Pour améliorer le sort des livreurs, Sandrino Graceffa, administrateur délégué de SMart, explique avoir « obligé les plates-formes à payer à l’heure, à proposer des créneaux de trois heures minimum, à prendre en charge des frais pour le vélo et un dédommagement pour l’utilisation du téléphone portable. Le tout avec un contrat de travail en bonne et due forme. Cela nous a permis de commencer à travailler sur un autre aspect, celui de la prévention du risque d’accident du travail. En 2016, nous avons déclaré 70 accidents du travail pour 2 500 livreurs, c’est énorme. »
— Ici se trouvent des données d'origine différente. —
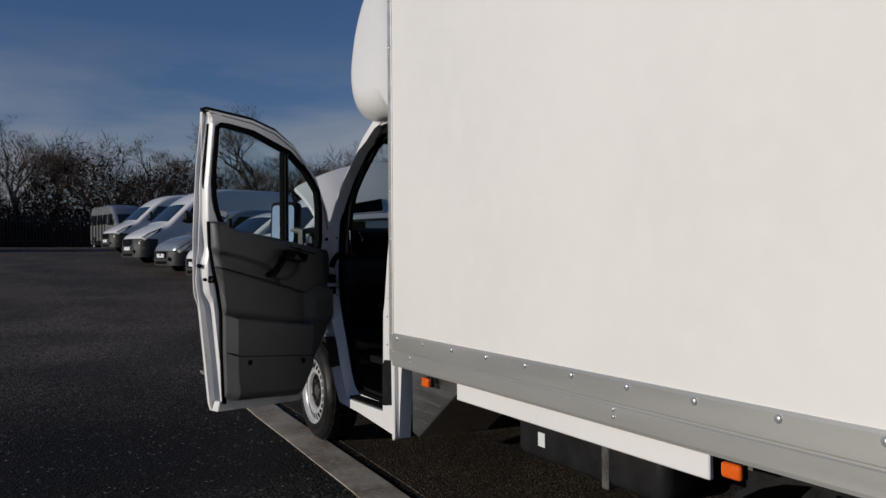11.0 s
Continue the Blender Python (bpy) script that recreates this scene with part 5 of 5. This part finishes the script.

Mais l’aventure belge est terminée. A partir du 1er janvier 2018, tous les livreurs Deliveroo seront indépendants et rémunérés à la course. Le collectif des coursiers de Belgique réclame qu’ils aient « le choix entre être indépendants ou être salariés chez SMart, ainsi qu’un paiement à l’heure pour tous et un comité de concertation », souligne Douglas Sepulchre, porte-parole du collectif.
La dénonciation du contrat est intervenue alors que l’« on était sur le point de signer avec deux grandes centrales syndicales, la FGTB [Fédération générale du travail de Belgique] et la CNE [Centrale nationale des employés, affiliée au syndicat chrétien CSC], un accord d’entreprise destiné à faire appliquer la convention collective de la branche du transport », déplore M. Graceffa.